We answered a version of this question back in September, when the de minimis exemption had just ended. With Q4’s real volume now arriving and holiday shipping deadlines adding a second layer of complexity, worth an updated, more specific answer.
“I’m getting more international orders now that the holiday season is picking up, and I’m still not confident I’m handling the tariff and customs situation correctly for these buyers. What should I actually be telling them?”
The core distinction from September still holds
To recap briefly: if you’re a US seller sourcing materials internationally, the tariff cost is yours to absorb or build into pricing, we covered the options for that back in September.
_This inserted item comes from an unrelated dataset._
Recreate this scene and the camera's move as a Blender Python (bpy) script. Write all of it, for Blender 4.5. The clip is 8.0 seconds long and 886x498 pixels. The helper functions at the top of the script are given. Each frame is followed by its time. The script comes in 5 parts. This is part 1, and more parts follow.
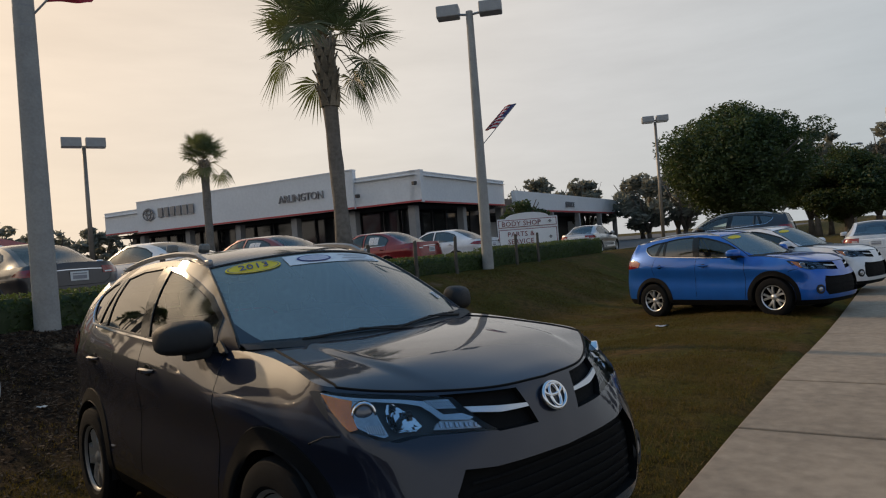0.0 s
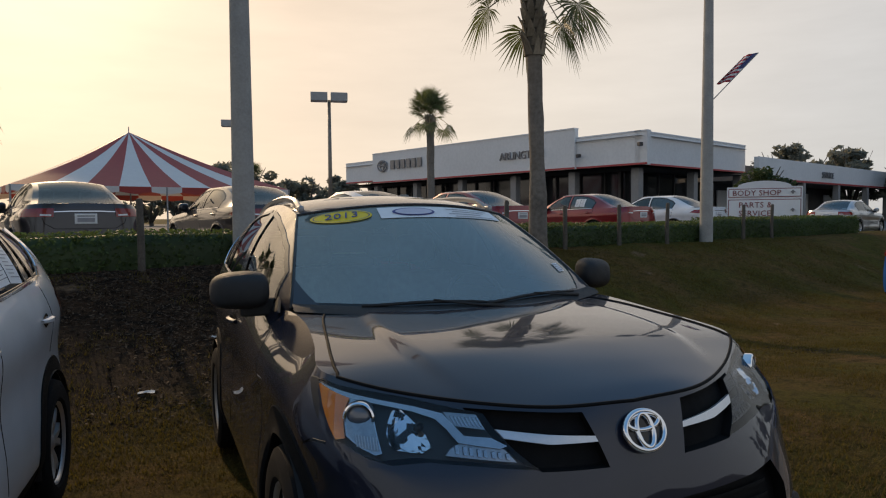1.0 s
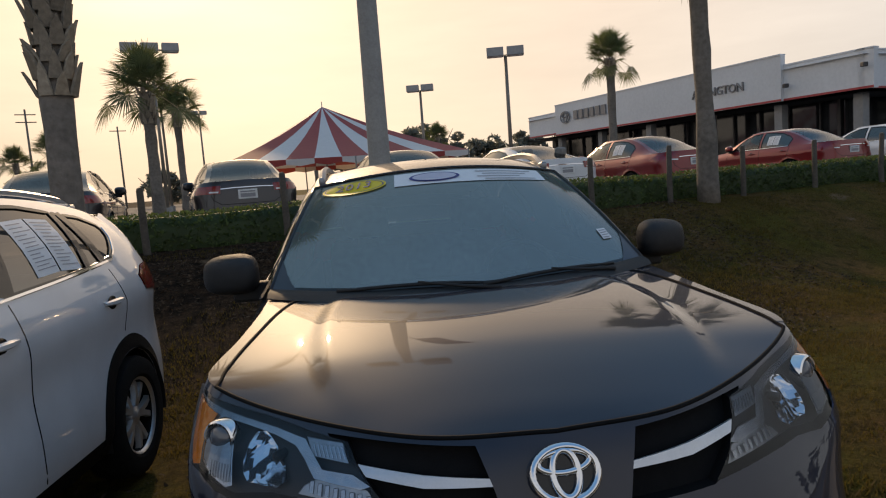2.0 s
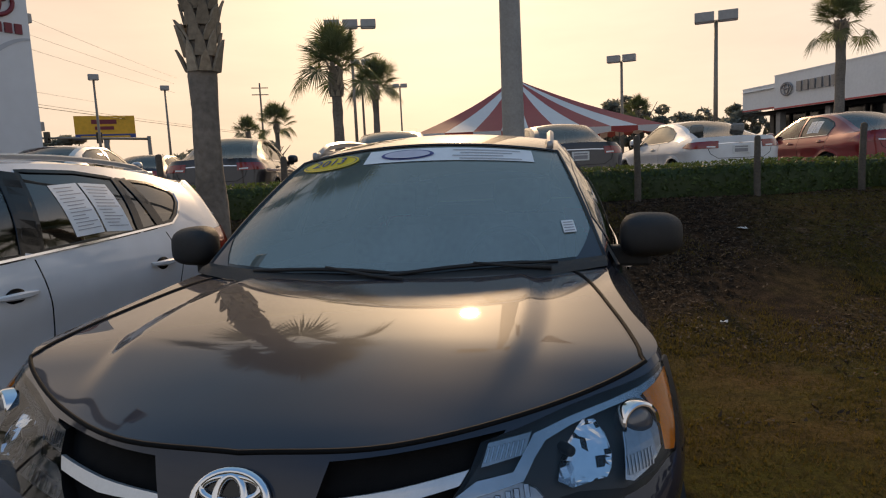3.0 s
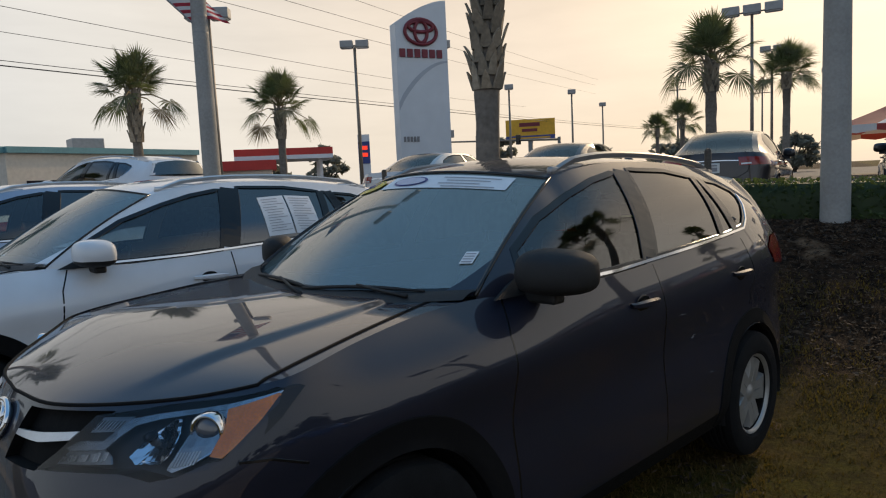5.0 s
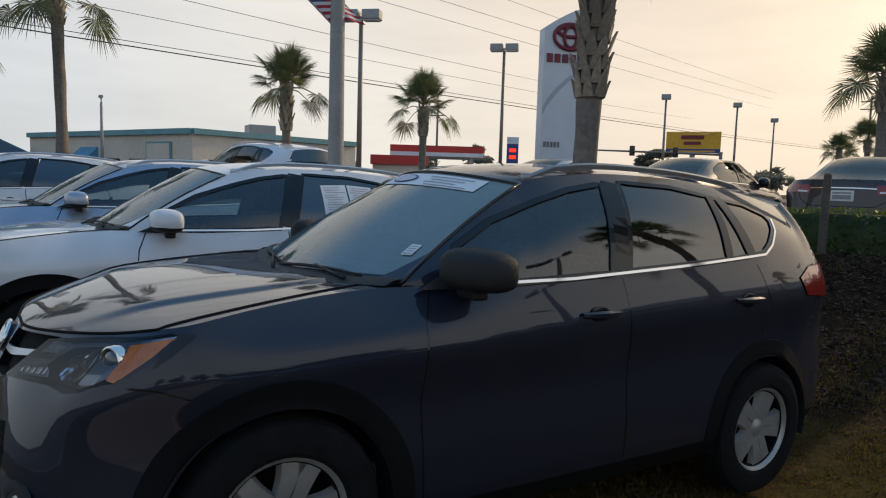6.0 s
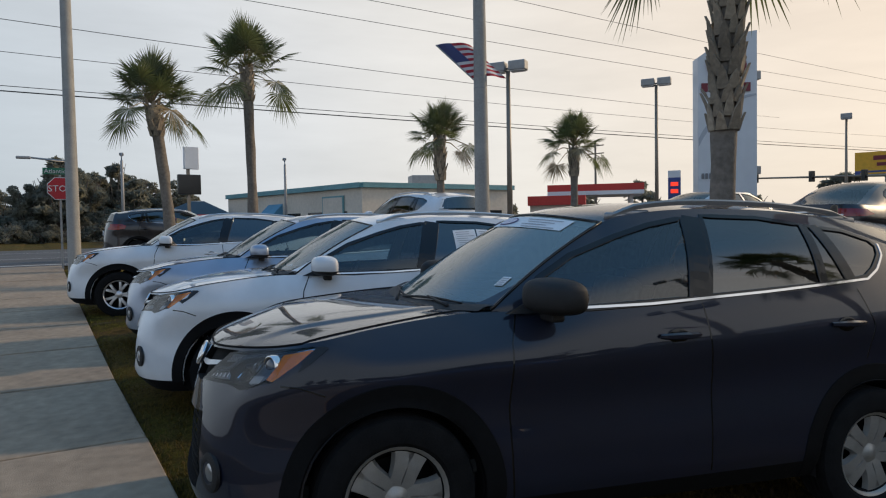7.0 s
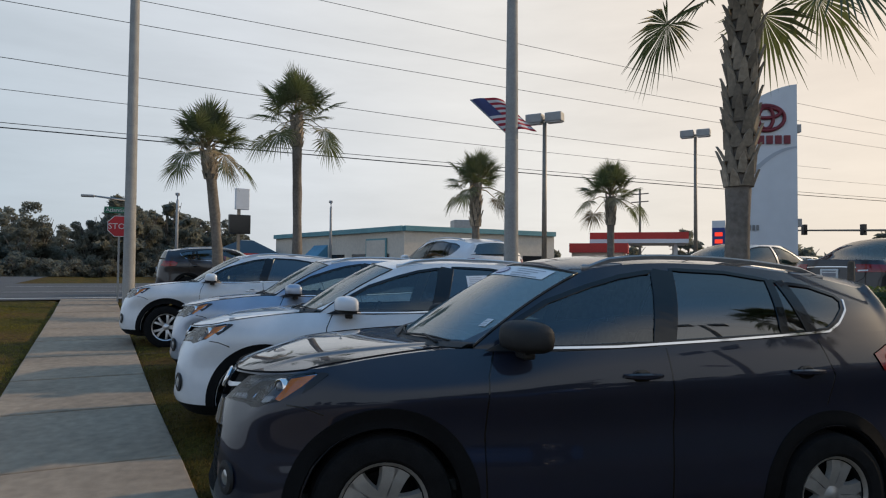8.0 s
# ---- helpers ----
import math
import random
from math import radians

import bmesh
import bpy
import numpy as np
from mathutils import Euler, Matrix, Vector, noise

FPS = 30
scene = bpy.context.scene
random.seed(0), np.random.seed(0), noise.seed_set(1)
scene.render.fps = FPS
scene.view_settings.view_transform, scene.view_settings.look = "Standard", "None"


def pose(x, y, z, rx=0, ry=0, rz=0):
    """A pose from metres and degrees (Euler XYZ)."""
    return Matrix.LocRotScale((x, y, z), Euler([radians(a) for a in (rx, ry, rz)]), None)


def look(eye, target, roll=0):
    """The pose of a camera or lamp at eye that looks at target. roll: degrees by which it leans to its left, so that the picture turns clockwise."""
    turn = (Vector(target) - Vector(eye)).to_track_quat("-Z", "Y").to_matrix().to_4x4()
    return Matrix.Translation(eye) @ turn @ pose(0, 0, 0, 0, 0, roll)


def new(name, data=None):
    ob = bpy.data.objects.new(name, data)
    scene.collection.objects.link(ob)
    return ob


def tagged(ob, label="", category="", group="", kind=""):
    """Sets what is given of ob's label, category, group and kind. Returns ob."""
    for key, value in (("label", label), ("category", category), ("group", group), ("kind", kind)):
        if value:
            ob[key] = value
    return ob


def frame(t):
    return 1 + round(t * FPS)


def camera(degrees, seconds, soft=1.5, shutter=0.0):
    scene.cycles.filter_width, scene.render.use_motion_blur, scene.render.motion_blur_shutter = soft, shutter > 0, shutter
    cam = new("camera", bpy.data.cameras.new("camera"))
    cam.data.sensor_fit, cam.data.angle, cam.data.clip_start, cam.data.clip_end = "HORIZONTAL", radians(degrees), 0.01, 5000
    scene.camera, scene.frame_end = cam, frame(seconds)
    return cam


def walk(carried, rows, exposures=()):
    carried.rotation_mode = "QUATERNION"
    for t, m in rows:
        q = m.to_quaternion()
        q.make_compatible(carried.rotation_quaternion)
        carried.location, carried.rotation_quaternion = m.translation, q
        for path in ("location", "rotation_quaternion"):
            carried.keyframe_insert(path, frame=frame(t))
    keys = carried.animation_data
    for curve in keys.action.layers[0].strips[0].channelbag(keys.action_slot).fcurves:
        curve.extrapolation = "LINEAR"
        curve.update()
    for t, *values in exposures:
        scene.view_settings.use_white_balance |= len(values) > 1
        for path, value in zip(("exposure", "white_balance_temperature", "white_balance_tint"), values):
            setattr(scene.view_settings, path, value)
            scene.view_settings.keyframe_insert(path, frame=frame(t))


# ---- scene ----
cam = camera(67.3, 8.0, soft=1.15)
PATH = [
    (0, (-2.150, -1.756, 1.529), (-0.846, -0.240, 1.523), -4.30),
    (0.3, (-1.822, -1.678, 1.528), (-0.692, -0.028, 1.533), -3.46),
    (0.5, (-1.628, -1.619, 1.523), (-0.644, 0.121, 1.491), -2.56),
    (1, (-1.229, -1.454, 1.493), (-0.497, 0.404, 1.396), -0.45),
    (1.2, (-1.049, -1.406, 1.487), (-0.424, 0.488, 1.334), -1.34),
    (1.5, (-0.767, -1.352, 1.485), (-0.278, 0.580, 1.320), -3.23),
    (1.7, (-0.591, -1.316, 1.507), (-0.251, 0.647, 1.332), -3.84),
    (2.8, (0.463, -0.964, 1.489), (0.201, 0.997, 1.193), -3.36),
    (3, (0.668, -0.946, 1.473), (0.239, 0.991, 1.221), -2.66),
    (3.3, (0.924, -0.894, 1.476), (0.298, 0.980, 1.167), -2.89),
    (3.5, (1.081, -0.844, 1.481), (0.301, 0.971, 1.168), -3.49),
    (4, (1.532, -0.698, 1.495), (0.615, 1.056, 1.204), -1.97),
    (4.5, (2.012, -0.495, 1.515), (0.775, 1.063, 1.303), -1.34),
    (4.7, (2.164, -0.391, 1.526), (0.832, 1.086, 1.317), -2.69),
    (5.8, (2.895, 0.281, 1.494), (1.187, 1.303, 1.304), 2.24),
    (6, (3.019, 0.330, 1.495), (1.285, 1.308, 1.302), 1.73),
    (6.2, (3.152, 0.329, 1.489), (1.339, 1.148, 1.283), 0.47),
    (6.5, (3.356, 0.328, 1.477), (1.471, 0.983, 1.335), -0.81),
    (6.8, (3.541, 0.359, 1.495), (1.639, 0.966, 1.390), -1.05),
    (7, (3.660, 0.404, 1.505), (1.733, 0.934, 1.434), -1.01),
    (7.2, (3.780, 0.456, 1.504), (1.841, 0.942, 1.452), -0.75),
    (7.5, (3.955, 0.522, 1.502), (1.990, 0.895, 1.479), -0.30),
    (8, (4.215, 0.557, 1.522), (2.257, 0.958, 1.583), 0.49),
]
walk(cam, [(t, look(eye, target, roll)) for t, eye, target, roll in PATH],
     exposures=[(0, 0.53, 6850, 12), (1.5, 0.63, 7150, 14), (3, 0.68, 7500, 17), (4.5, 0.68, 6850, 10), (6.5, 0.72, 6450, 10), (8, 0.70, 6250, 10)])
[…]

If you’re shipping to international buyers, the tariff and customs situation is a separate, longer-standing issue, your buyer’s own country may charge import duties on the incoming package, which is outside your control as the seller.
What’s specifically different heading into the holidays
With holiday deadlines now in play, international orders carry a second layer of risk beyond cost: customs processing can add unpredictable delay to an already time-sensitive shipment. This is worth stating plainly to any international buyer ordering for a holiday deadline: customs clearance timing is genuinely outside your control and can vary significantly, and a buyer needs to know this before committing to an order with a hard date attached.
A template worth having ready for international holiday orders
“I want to be upfront that international shipments can experience unpredictable delays at customs, in addition to standard transit time. Based on current shipping estimates, your order would typically arrive by [date], but if you need this guaranteed by a specific date, international shipping carries more risk of missing that window than domestic shipping does. I’m happy to proceed if you understand and accept that risk.”
Should you stop taking international holiday orders with tight deadlines?
This is a legitimate option worth considering if you’ve had bad experiences with missed deadlines in the past. Some sellers set an earlier order cutoff specifically for international holiday orders, given the added customs uncertainty, rather than applying the same cutoff date across domestic and international orders alike.
What we wouldn’t recommend
Don’t quietly absorb responsibility for customs delays that are genuinely outside your control by offering unconditional refunds or reships for late international holiday deliveries. Be generous and understanding, but a clear, honest policy set at the point of sale protects you from being held responsible for a carrier and customs process you have no ability to influence.
The bottom line
Be more explicit and more conservative with international holiday order deadlines than you would with domestic ones, and make sure that honesty happens before the sale, not as a defense after a late delivery already disappointed someone.